WHAT TO DO:
Go through the material and write it all out exactly, minus the pictures.

── SUPPLIED INFORMATION

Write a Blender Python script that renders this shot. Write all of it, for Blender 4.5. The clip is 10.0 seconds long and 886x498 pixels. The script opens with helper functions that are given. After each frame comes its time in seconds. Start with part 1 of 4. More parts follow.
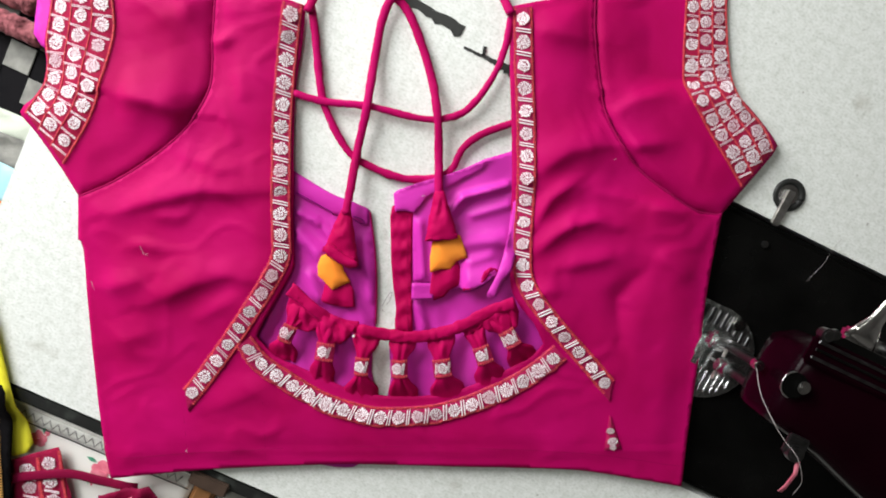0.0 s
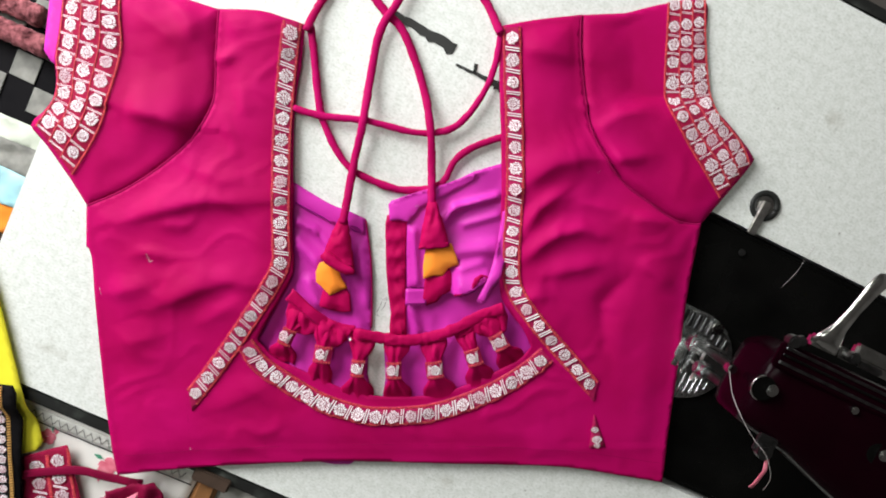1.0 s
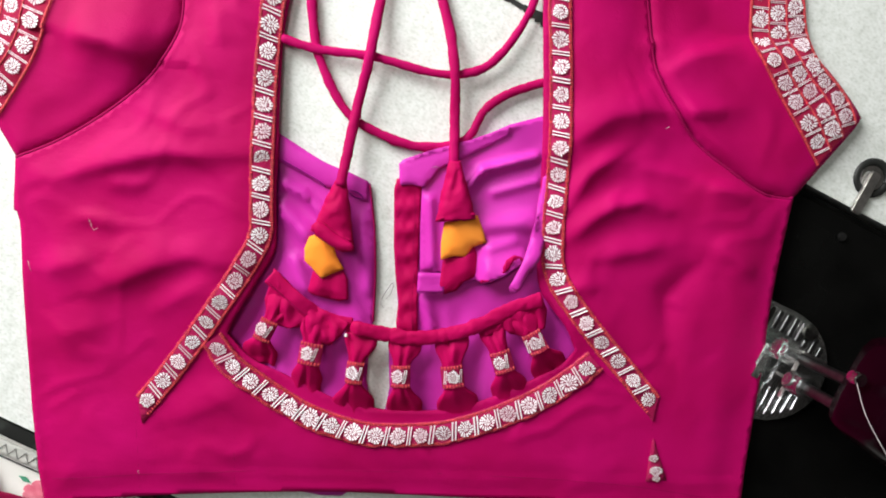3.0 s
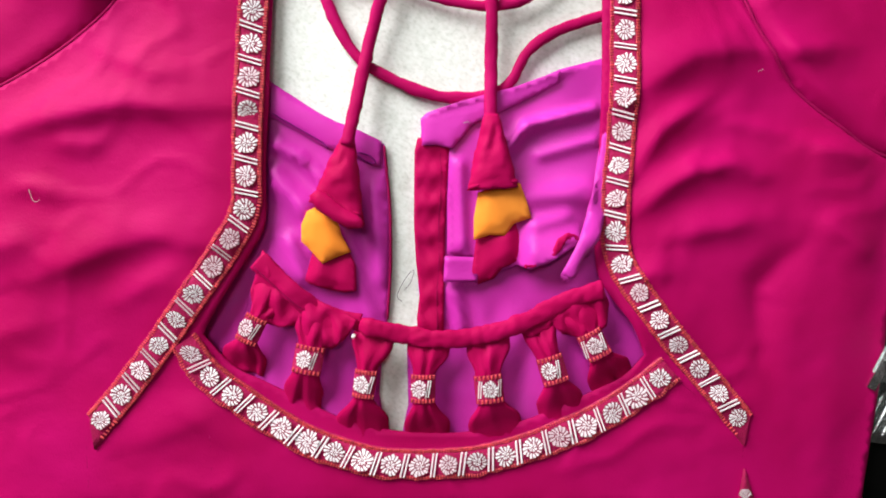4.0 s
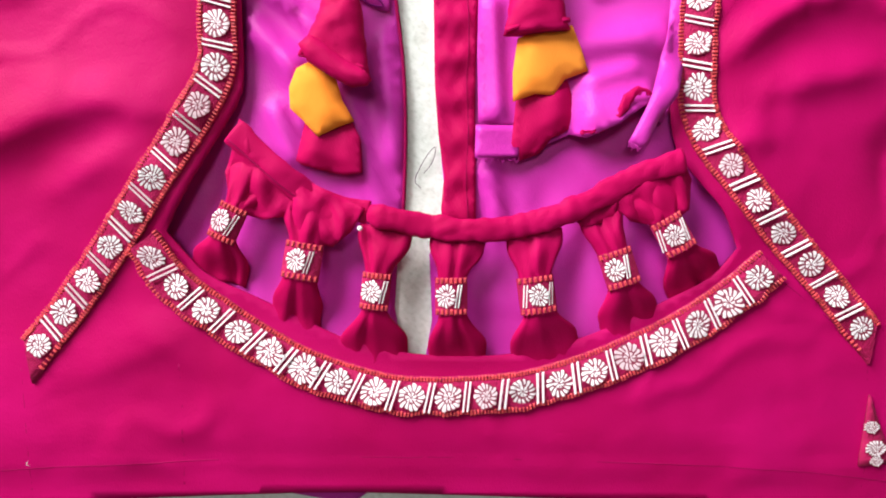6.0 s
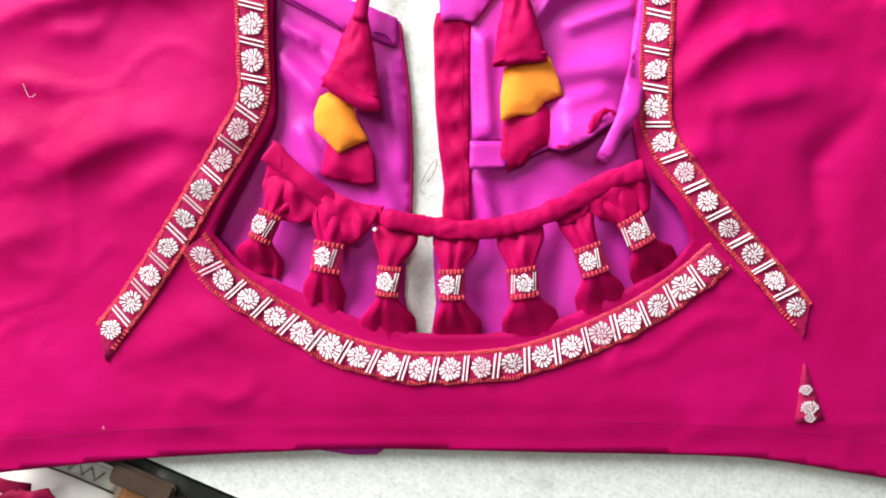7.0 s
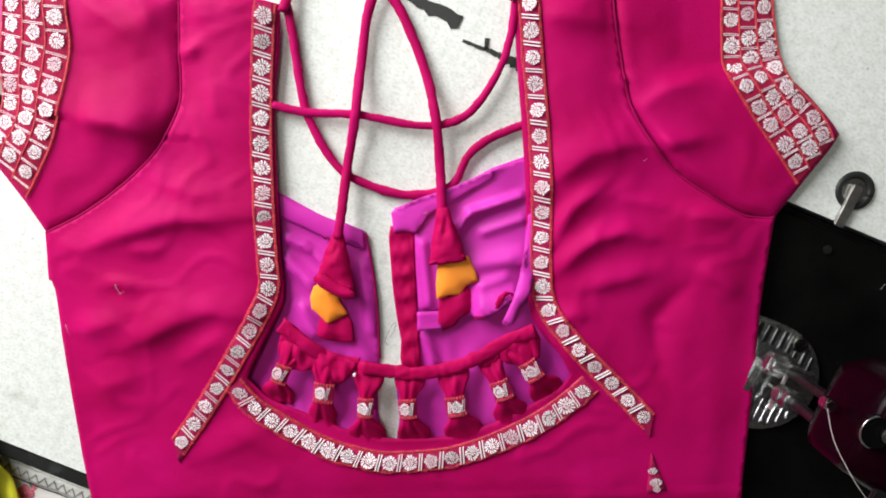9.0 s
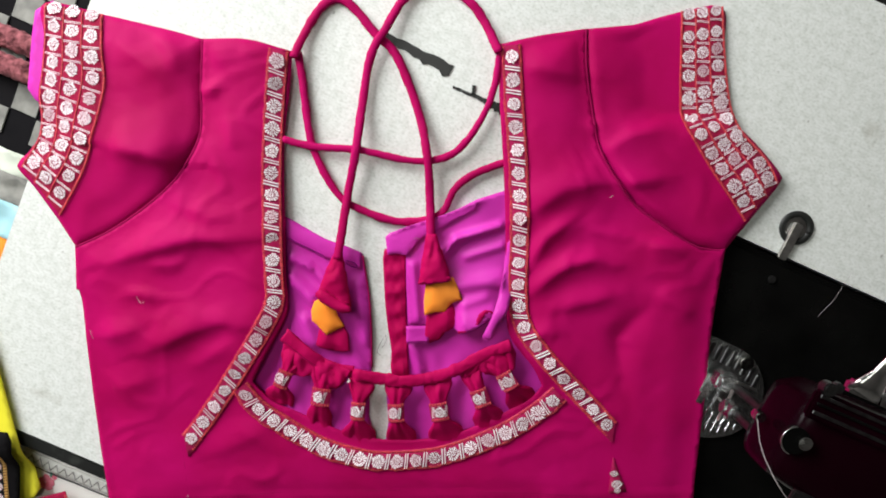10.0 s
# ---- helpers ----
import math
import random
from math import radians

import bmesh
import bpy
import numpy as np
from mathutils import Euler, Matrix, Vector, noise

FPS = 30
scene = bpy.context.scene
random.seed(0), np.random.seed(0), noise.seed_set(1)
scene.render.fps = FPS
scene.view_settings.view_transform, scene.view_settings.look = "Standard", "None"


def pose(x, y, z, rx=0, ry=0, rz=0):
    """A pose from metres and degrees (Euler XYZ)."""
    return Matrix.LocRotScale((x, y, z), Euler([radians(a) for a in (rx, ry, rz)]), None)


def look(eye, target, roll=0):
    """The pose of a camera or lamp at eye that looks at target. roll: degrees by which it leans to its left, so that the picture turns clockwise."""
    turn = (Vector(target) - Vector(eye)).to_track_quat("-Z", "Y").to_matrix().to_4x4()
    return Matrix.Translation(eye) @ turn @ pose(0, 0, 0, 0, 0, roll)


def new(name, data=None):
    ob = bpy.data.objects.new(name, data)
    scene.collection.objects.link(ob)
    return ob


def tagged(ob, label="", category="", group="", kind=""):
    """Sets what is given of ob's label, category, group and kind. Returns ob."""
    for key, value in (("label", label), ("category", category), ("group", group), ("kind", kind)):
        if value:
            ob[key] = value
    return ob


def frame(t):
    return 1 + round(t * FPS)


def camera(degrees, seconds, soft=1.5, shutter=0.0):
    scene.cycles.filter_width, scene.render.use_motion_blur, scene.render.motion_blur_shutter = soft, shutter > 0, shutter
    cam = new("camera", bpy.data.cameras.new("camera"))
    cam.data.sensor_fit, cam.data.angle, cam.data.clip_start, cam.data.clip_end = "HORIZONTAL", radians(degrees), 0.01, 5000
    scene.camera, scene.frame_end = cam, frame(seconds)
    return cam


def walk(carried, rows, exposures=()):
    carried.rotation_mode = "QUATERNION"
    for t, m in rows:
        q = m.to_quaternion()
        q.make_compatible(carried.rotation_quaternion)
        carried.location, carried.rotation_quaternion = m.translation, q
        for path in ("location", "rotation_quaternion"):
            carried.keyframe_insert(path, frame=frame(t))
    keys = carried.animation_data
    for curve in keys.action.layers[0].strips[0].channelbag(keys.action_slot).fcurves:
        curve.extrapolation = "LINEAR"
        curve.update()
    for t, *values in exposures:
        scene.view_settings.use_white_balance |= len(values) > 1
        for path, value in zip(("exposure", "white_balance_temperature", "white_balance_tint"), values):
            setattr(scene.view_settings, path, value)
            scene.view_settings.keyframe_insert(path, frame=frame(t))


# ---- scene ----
cam = camera(68.0, 10.0, soft=1.9)
PATH = [
    (0.0, -0.0100, -0.0065, 0.4371, -7.36, -1.04, 0.36),
    (0.5, -0.0107, 0.0001, 0.4461, -7.48, -1.28, 0.68),
    (1.0, -0.0084, 0.0044, 0.4570, -7.74, -1.41, 0.54),
    (1.5, -0.0128, 0.0022, 0.4535, -8.27, -1.21, 0.86),
    (2.0, -0.0137, -0.0065, 0.4248, -8.57, -1.19, 0.97),
    (2.2, -0.0145, -0.0171, 0.4133, -8.24, -1.32, 1.55),
    (3.3, -0.0189, -0.0422, 0.3387, -5.02, -1.23, 1.95),
    (3.5, -0.0179, -0.0493, 0.3194, -4.67, -1.15, 2.42),
    (4.0, -0.0286, -0.0634, 0.2908, -3.74, -0.96, 1.52),
    (4.5, -0.0348, -0.0721, 0.2708, -3.03, -0.65, 1.02),
    (5.0, -0.0431, -0.0873, 0.2477, -3.06, -0.54, 0.91),
    (5.5, -0.0325, -0.1016, 0.2302, -3.17, -0.33, -0.17),
    (5.7, -0.0332, -0.1062, 0.2274, -3.38, -0.31, 0.35),
    (6.8, -0.0345, -0.1178, 0.2576, -5.04, 0.46, -0.42),
    (7.0, -0.0311, -0.1045, 0.2723, -5.09, 0.52, -0.60),
    (7.5, -0.0204, -0.0692, 0.3031, -5.27, 1.29, -1.84),
    (8.0, -0.0062, -0.0396, 0.3206, -6.40, 1.39, -2.61),
    (8.5, 0.0000, -0.0136, 0.3495, -7.39, 1.60, -2.41),
    (9.0, 0.0090, 0.0058, 0.3820, -8.28, 1.82, -2.67),
    (9.5, 0.0209, 0.0196, 0.4040, -7.83, 1.37, -2.55),
    (10.0, 0.0153, 0.0208, 0.4267, -7.50, 1.56, -1.23),
]
walk(cam, [(t, pose(*place)) for t, *place in PATH], [(0, -0.14), (2.2, -0.10), (4.0, 0.04), (5.0, 0.11), (5.5, 0.25), (6.3, 0.40), (7.0, 0.45), (7.6, 0.38), (8.5, 0.04), (9.2, -0.16), (10, -0.31)])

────

RESULT OF THIS EXERCISE:
Write a Blender Python script that renders this shot. Write all of it, for Blender 4.5. The clip is 10.0 seconds long and 886x498 pixels. The script opens with helper functions that are given. After each frame comes its time in seconds. Start with part 1 of 4. More parts follow.
0.0 s
1.0 s
3.0 s
4.0 s
6.0 s
7.0 s
9.0 s
10.0 s
# ---- helpers ----
import math
import random
from math import radians

import bmesh
import bpy
import numpy as np
from mathutils import Euler, Matrix, Vector, noise

FPS = 30
scene = bpy.context.scene
random.seed(0), np.random.seed(0), noise.seed_set(1)
scene.render.fps = FPS
scene.view_settings.view_transform, scene.view_settings.look = "Standard", "None"


def pose(x, y, z, rx=0, ry=0, rz=0):
    """A pose from metres and degrees (Euler XYZ)."""
    return Matrix.LocRotScale((x, y, z), Euler([radians(a) for a in (rx, ry, rz)]), None)


def look(eye, target, roll=0):
    """The pose of a camera or lamp at eye that looks at target. roll: degrees by which it leans to its left, so that the picture turns clockwise."""
    turn = (Vector(target) - Vector(eye)).to_track_quat("-Z", "Y").to_matrix().to_4x4()
    return Matrix.Translation(eye) @ turn @ pose(0, 0, 0, 0, 0, roll)


def new(name, data=None):
    ob = bpy.data.objects.new(name, data)
    scene.collection.objects.link(ob)
    return ob


def tagged(ob, label="", category="", group="", kind=""):
    """Sets what is given of ob's label, category, group and kind. Returns ob."""
    for key, value in (("label", label), ("category", category), ("group", group), ("kind", kind)):
        if value:
            ob[key] = value
    return ob


def frame(t):
    return 1 + round(t * FPS)


def camera(degrees, seconds, soft=1.5, shutter=0.0):
    scene.cycles.filter_width, scene.render.use_motion_blur, scene.render.motion_blur_shutter = soft, shutter > 0, shutter
    cam = new("camera", bpy.data.cameras.new("camera"))
    cam.data.sensor_fit, cam.data.angle, cam.data.clip_start, cam.data.clip_end = "HORIZONTAL", radians(degrees), 0.01, 5000
    scene.camera, scene.frame_end = cam, frame(seconds)
    return cam


def walk(carried, rows, exposures=()):
    carried.rotation_mode = "QUATERNION"
    for t, m in rows:
        q = m.to_quaternion()
        q.make_compatible(carried.rotation_quaternion)
        carried.location, carried.rotation_quaternion = m.translation, q
        for path in ("location", "rotation_quaternion"):
            carried.keyframe_insert(path, frame=frame(t))
    keys = carried.animation_data
    for curve in keys.action.layers[0].strips[0].channelbag(keys.action_slot).fcurves:
        curve.extrapolation = "LINEAR"
        curve.update()
    for t, *values in exposures:
        scene.view_settings.use_white_balance |= len(values) > 1
        for path, value in zip(("exposure", "white_balance_temperature", "white_balance_tint"), values):
            setattr(scene.view_settings, path, value)
            scene.view_settings.keyframe_insert(path, frame=frame(t))


# ---- scene ----
cam = camera(68.0, 10.0, soft=1.9)
PATH = [
    (0.0, -0.0100, -0.0065, 0.4371, -7.36, -1.04, 0.36),
    (0.5, -0.0107, 0.0001, 0.4461, -7.48, -1.28, 0.68),
    (1.0, -0.0084, 0.0044, 0.4570, -7.74, -1.41, 0.54),
    (1.5, -0.0128, 0.0022, 0.4535, -8.27, -1.21, 0.86),
    (2.0, -0.0137, -0.0065, 0.4248, -8.57, -1.19, 0.97),
    (2.2, -0.0145, -0.0171, 0.4133, -8.24, -1.32, 1.55),
    (3.3, -0.0189, -0.0422, 0.3387, -5.02, -1.23, 1.95),
    (3.5, -0.0179, -0.0493, 0.3194, -4.67, -1.15, 2.42),
    (4.0, -0.0286, -0.0634, 0.2908, -3.74, -0.96, 1.52),
    (4.5, -0.0348, -0.0721, 0.2708, -3.03, -0.65, 1.02),
    (5.0, -0.0431, -0.0873, 0.2477, -3.06, -0.54, 0.91),
    (5.5, -0.0325, -0.1016, 0.2302, -3.17, -0.33, -0.17),
    (5.7, -0.0332, -0.1062, 0.2274, -3.38, -0.31, 0.35),
    (6.8, -0.0345, -0.1178, 0.2576, -5.04, 0.46, -0.42),
    (7.0, -0.0311, -0.1045, 0.2723, -5.09, 0.52, -0.60),
    (7.5, -0.0204, -0.0692, 0.3031, -5.27, 1.29, -1.84),
    (8.0, -0.0062, -0.0396, 0.3206, -6.40, 1.39, -2.61),
    (8.5, 0.0000, -0.0136, 0.3495, -7.39, 1.60, -2.41),
    (9.0, 0.0090, 0.0058, 0.3820, -8.28, 1.82, -2.67),
    (9.5, 0.0209, 0.0196, 0.4040, -7.83, 1.37, -2.55),
    (10.0, 0.0153, 0.0208, 0.4267, -7.50, 1.56, -1.23),
]
walk(cam, [(t, pose(*place)) for t, *place in PATH], [(0, -0.14), (2.2, -0.10), (4.0, 0.04), (5.0, 0.11), (5.5, 0.25), (6.3, 0.40), (7.0, 0.45), (7.6, 0.38), (8.5, 0.04), (9.2, -0.16), (10, -0.31)])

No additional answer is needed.